2. Section 3104(1) states that the MCCA is “not subject to any laws…with respect to insurers.” Thus, the MCCA is not a no-fault insurer, and consequently it is also not a reinsurer. Because the MCCA is not a no-fault insurer, but, rather, an indemnitor of no-fault insurers for benefits in excess of the statutory threshold, § 3107 does not directly bind the MCCA; it only binds the insurer members and the insured. Section 3107 “makes both reasonableness and necessity explicit and necessary elements of a claimant’s [insured’s] recovery….” Nasser v Auto Club Ins Ass’n, 435 Mich 33, 49; 457 NW2d 637 (1990) (emphasis added). Specifically, it is the insurance company that has the right to deny a claim (or part of a claim) for unreasonableness under § 3107.
Id at 15-16.
3. In essence, under the MCCA’s preferred outcome, when a member insurer makes an agreement with an insured (often in a litigation setting, whether it be an arbitration hearing, consent judgment, or declaratory judgment), the member must then sue the MCCA if the MCCA finds that the payment is unreasonable. If this Court were to accept the MCCA’s argument, the logical consequence would be that member insurers would be reluctant to settle with the claimant. Member insurers might then force a jury trial with every catastrophically injured claimant in order to secure a verdict with a “reasonable” stamp on the result. This outcome goes against the legislative purpose of assuring efficient and quick recovery for claimants in the no-fault system. Shavers v Attorney General, 402 Mich 554, 578-579; 267 NW2d (1978) (“The goal of the no-fault insurance system was to provide victims of motor vehicle accidents assured, adequate, and prompt reparation for certain economic losses.”).
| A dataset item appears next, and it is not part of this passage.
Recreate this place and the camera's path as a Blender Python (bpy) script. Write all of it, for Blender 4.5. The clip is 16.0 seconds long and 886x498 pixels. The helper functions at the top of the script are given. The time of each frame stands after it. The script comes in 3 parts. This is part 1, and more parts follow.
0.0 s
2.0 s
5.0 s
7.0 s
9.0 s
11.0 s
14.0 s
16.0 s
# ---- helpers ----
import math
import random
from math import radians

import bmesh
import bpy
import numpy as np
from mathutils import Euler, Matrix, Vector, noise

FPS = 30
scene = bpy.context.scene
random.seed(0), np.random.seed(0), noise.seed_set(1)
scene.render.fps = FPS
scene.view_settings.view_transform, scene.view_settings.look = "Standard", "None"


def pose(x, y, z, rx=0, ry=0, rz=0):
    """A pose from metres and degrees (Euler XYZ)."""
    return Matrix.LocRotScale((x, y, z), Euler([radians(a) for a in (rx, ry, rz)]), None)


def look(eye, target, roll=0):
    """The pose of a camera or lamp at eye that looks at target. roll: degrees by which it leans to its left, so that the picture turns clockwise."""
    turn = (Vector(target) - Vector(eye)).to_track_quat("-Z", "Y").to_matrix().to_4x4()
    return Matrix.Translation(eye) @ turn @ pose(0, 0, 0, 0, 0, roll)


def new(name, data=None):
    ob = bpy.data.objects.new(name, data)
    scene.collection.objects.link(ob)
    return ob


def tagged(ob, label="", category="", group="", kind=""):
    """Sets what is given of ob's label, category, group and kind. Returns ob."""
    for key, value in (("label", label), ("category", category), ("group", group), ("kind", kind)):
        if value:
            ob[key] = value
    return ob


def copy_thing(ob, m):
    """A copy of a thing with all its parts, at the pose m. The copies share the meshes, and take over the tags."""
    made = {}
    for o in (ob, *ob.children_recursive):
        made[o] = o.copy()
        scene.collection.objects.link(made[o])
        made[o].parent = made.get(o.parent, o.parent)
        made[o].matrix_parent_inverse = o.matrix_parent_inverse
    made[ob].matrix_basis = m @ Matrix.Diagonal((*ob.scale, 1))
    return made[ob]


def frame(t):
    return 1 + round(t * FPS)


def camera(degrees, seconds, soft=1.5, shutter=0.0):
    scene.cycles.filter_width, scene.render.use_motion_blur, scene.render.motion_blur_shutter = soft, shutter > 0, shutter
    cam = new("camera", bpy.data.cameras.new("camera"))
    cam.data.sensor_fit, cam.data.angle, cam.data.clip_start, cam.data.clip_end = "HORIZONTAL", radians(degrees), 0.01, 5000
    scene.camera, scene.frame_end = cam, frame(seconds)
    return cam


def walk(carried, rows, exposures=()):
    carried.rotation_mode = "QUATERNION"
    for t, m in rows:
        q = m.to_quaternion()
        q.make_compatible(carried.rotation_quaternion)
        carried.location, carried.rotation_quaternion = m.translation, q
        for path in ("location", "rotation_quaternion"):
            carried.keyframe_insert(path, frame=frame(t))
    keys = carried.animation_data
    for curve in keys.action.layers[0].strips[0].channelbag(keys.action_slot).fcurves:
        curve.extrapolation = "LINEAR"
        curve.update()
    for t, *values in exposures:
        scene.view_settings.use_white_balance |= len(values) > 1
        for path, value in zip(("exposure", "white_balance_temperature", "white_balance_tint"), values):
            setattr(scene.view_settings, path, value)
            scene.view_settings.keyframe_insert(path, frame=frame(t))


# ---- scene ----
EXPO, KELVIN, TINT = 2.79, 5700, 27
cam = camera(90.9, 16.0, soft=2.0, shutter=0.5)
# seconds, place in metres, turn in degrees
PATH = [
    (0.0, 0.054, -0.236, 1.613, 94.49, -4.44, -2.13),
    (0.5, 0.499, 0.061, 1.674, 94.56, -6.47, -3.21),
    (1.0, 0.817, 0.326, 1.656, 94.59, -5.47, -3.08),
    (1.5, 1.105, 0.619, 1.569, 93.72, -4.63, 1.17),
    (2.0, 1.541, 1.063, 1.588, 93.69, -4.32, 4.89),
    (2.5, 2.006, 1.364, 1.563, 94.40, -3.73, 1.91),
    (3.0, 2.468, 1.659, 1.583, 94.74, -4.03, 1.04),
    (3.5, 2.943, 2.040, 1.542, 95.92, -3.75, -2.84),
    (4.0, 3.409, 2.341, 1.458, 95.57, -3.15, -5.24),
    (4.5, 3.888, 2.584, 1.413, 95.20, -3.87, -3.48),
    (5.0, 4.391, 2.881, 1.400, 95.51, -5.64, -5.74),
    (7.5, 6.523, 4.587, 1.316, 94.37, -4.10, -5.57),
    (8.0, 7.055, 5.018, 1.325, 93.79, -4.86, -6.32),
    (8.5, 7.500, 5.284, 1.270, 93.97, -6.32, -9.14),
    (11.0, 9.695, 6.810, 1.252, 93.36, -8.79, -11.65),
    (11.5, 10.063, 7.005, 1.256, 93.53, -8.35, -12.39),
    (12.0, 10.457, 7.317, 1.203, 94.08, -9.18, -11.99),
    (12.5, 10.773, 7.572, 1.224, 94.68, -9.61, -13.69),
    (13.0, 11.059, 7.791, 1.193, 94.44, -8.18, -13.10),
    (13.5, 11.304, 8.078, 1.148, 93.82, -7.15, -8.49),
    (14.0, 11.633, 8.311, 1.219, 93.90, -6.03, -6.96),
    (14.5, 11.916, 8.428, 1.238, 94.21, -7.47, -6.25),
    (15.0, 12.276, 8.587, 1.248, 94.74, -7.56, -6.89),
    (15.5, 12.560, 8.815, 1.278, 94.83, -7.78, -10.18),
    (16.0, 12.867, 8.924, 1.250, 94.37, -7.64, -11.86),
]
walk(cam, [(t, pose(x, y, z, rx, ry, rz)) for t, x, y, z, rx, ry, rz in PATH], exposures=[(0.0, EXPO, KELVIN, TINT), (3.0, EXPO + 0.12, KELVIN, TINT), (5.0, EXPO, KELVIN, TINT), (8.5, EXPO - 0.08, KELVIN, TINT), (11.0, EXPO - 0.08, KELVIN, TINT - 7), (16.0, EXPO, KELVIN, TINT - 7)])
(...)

In summary, the MCCA must indemnify member insurers for no-fault benefits paid in excess of the applicable retention without regard to the reasonableness of those payments. This would apply to voluntarily paid benefits as well as settlement of disputed claims.
The Court made it clear, however, that the MCCA has certain procedural remedies to control excessive payments, including pre-approval of settlements:
Only then, not after the claimant and member insurer have reached a settlement, can the MCCA exercise control over the settlement process. Under MCL 500.3104(7)(g), the MCCA must
[e]stablish procedures for reviewing claims procedures and practices of members of the association. If the claims procedures or practices of a member are considered inadequate to properly service the liabilities of the association, the association may undertake or may contract with another person, including another member, to adjust or assist in the adjustment of claims for the member on claims that create a potential liability to the association and may charge the cost of the adjustment to the member. [Italics in original.]
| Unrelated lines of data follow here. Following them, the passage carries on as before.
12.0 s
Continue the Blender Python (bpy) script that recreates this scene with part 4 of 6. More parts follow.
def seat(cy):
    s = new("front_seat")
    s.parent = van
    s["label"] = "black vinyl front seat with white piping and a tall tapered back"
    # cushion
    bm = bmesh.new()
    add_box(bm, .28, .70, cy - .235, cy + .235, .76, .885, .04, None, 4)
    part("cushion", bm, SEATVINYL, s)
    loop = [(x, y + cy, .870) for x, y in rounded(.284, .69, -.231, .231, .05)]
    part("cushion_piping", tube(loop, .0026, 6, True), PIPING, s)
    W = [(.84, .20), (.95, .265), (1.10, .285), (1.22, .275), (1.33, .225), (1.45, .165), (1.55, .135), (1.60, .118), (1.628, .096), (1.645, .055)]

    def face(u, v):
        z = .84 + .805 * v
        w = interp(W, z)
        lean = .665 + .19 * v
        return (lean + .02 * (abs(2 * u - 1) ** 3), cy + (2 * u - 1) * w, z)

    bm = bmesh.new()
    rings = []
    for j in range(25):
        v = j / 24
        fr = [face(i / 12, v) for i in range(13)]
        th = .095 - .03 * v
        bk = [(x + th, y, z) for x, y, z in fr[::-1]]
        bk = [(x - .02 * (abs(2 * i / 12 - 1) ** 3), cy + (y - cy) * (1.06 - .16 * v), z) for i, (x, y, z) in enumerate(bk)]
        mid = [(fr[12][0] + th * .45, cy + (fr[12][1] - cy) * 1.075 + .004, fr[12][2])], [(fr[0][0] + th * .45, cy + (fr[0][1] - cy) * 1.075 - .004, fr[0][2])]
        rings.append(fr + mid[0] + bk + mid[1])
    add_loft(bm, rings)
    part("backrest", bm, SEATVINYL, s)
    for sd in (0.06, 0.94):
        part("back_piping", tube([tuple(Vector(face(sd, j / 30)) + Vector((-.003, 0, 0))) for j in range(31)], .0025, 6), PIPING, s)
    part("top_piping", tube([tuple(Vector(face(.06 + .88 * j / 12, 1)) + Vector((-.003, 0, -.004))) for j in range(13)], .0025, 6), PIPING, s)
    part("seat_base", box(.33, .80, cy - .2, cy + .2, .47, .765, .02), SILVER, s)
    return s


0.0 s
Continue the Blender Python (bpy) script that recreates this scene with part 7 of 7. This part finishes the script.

Thus, when § 3104(7)(g) is read in conjunction with §3104(7)(b), the outcome is that the MCCA is required to review those reports by members that anticipate needing indemnification and to assess the adequacy of the procedures or practices of the member. Upon a finding of inadequacy, the MCCA can adjust the practices or procedures of the member. One of the key protections here is that the MCCA has the power and duty to adjust only “procedures and practices” of the member that produce an unreasonable payment amount; the power does not include the power to adjust the amount after a settlement has been reached. The MCCA has the power to step in before a settlement has been reached and adjust situations that it anticipates might otherwise expose it to unreasonable indemnification costs. By requiring submission of proposed settlement agreements for approval, the MCCA can protect itself against later having to pay unreasonable claims from member insurers. The exercise of these powers is the MCCA’s protection against a member’s neglect of its duties. (Emphasis added.)
Id at 19-20.
This decision leaves open the questions regarding the extent of the MCCA’s auditing authority. USF&G only eliminates issues of reasonableness, but does not suggest that the MCCA lacks the power to question other aspects of payments by member insurers. Moreover, the MCCA may now alter its long held position that places the entire burden of litigation (i.e., attorney fees and no-fault penalties) on the member insurer even where the retention had already been exceeded. The sharing of that risk by the MCCA would encourage member insurers to be more proactive in litigating difficult cases rather than agreeing to settlement which might be characterized as excessive or unreasonable. Absent same, this decision allows member insurers almost unfettered discretion to pay benefits and resolve disputes simply to avoid the risk of no- fault penalties.